Reis, Samara; https://orcid.org/0000-0002-6661-6743; https://lattes.cnpq.br/3402935910413310
Resumo:
In this dissertation, I analyze the social labor relations of Black female professors at the Federal
University of Bahia (UFBA) between 2014 and 2024, a period marked by the validity of the
Quota Law (Law No. 12.990/2014) and the advancement of academic neoliberalism. I draw
upon the articulation between Anticolonial Marxism, Black Feminism, and Decolonial Critique
to investigate how Black presence, although quantitatively expanded, is traversed by dynamics
of isolation that update the colonialities of being, knowledge, and power.
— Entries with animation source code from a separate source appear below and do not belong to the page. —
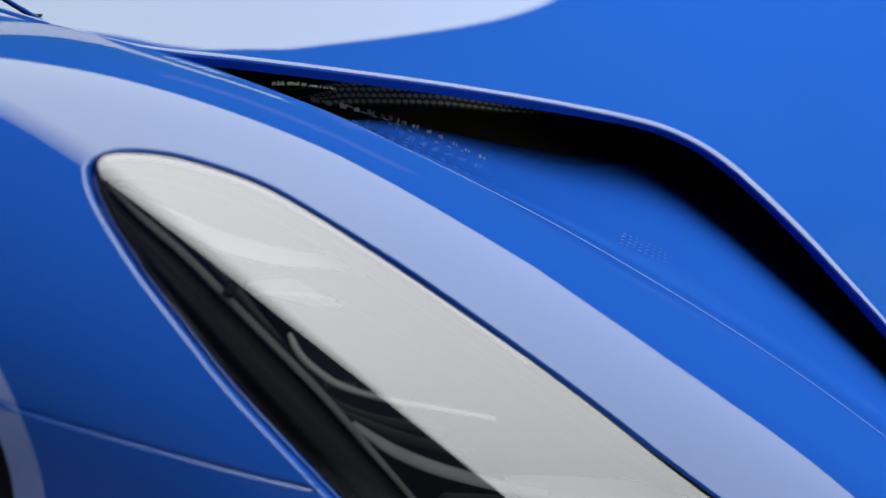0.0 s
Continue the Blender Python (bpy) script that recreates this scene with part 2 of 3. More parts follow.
def trimmed(surface, box, step, cuts, sink=0.0):
    """Vertices, triangles and normals of a trimmed sheet of a master surface. cuts: (line, closed, keep) with keep +1 or -1 for the side to keep."""
    a0, a1, b0, b1 = box
    na, nb = int(round((a1 - a0) / step)), int(round((b1 - b0) / step))
    A, B = np.meshgrid(np.linspace(a0, a1, na + 1), np.linspace(b0, b1, nb + 1), indexing="ij")
    v = np.stack([A.ravel(), B.ravel()], 1)
    keep = np.ones(len(v), bool)
    rim = np.zeros(len(v), bool)
    for line, closed, want in cuts:
        d, near = distance(v, line, closed)
        d = d * want
        snap = (np.abs(d) < 0.72 * step) & keep
        v[snap] = near[snap]
        rim |= snap
        keep &= (d > 0) | snap
    idx = np.arange(len(v)).reshape(na + 1, nb + 1)
    q = np.stack([idx[:-1, :-1].ravel(), idx[1:, :-1].ravel(), idx[1:, 1:].ravel(), idx[:-1, 1:].ravel()], 1)
    tris = np.concatenate([q[:, [0, 1, 2]], q[:, [0, 2, 3]]])
    edge_only = rim[tris].all(1)
    good = keep[tris].all(1) & ~edge_only
    doubt = np.flatnonzero(keep[tris].all(1) & edge_only)
    if len(doubt):
        middle = v[tris[doubt]].mean(1)
        fine = np.ones(len(doubt), bool)
        for line, closed, want in cuts:
            fine &= distance(middle, line, closed)[0] * want > 0
        good[doubt[fine]] = True
    tris = tris[good]
    e1, e2 = v[tris[:, 1]] - v[tris[:, 0]], v[tris[:, 2]] - v[tris[:, 0]]
    tris = tris[np.abs(e1[:, 0] * e2[:, 1] - e1[:, 1] * e2[:, 0]) > 1e-9]
    used = np.unique(tris)
    remap = np.zeros(len(v), int)
    remap[used] = np.arange(len(used))
    p, n = surface(v[used], sink)
    f = remap[tris]
    fn = np.cross(p[f[:, 1]] - p[f[:, 0]], p[f[:, 2]] - p[f[:, 0]])
    flip = (fn * n[f[:, 0]]).sum(1) < 0
    f[flip] = f[flip][:, [0, 2, 1]]
    return p, f, n


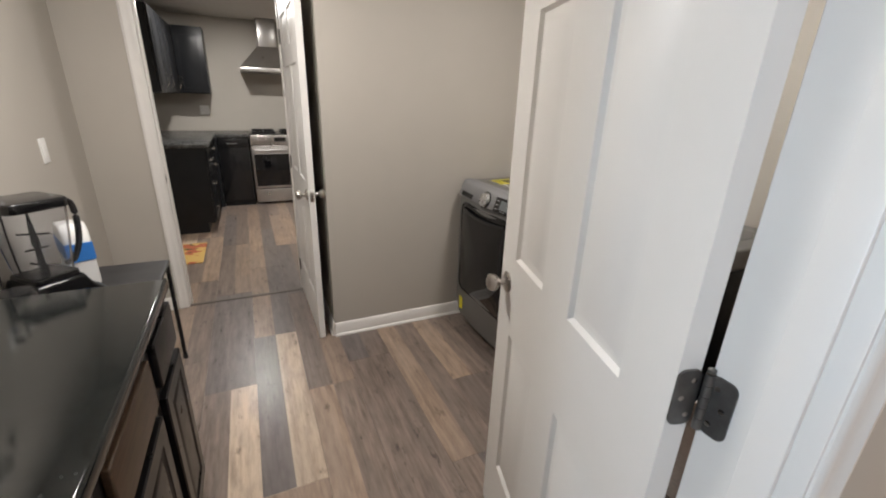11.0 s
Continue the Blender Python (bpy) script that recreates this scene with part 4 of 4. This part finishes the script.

I defend the thesis of
a Triple Burden, characterized by the overlapping of two movements of exploitation: the
extraction of surplus labor in the productive sphere (teaching, research, and extension) and
symbolic expropriation in the reproductive sphere (care work and the management of racial
tensions). Methodologically, I adopted a mixed-methods approach: a quantitative stage, in
which I conducted a census of Black female professors based on data from the Pro-Rectorate
of Personnel Development (PRODEP), and a qualitative stage, in which I conducted a case
study with semi-structured interviews, interpreted via thematic and narrative analysis. My
quantitative results demonstrate that, although affirmative action expanded numerical entry,
this expansion occurred as an incomplete inclusion, evidenced by the overrepresentation of
Black women in precarious appointments (substitute contracts) and the maintenance of white
hegemony in permanent positions of higher prestige. On the qualitative plane, the narratives
revealed that the ideology of merit acts as a barrier and that loneliness operates as a technology
of institutional containment, manifested through microaggressions, epistemic delegitimization,
and racism by denegation. I identified that the convergence of these violences results in physical
and mental illness, configuring a state of Triple Exhaustion. However, I conclude that Black
presence in the university dialectically mobilizes strategies of re-existence, through which
female professors forge solidarity networks and practices of aquilombamento that subvert the
logic of isolation, tensioning university culture toward radical emancipation and the
construction of new paradigms of belonging.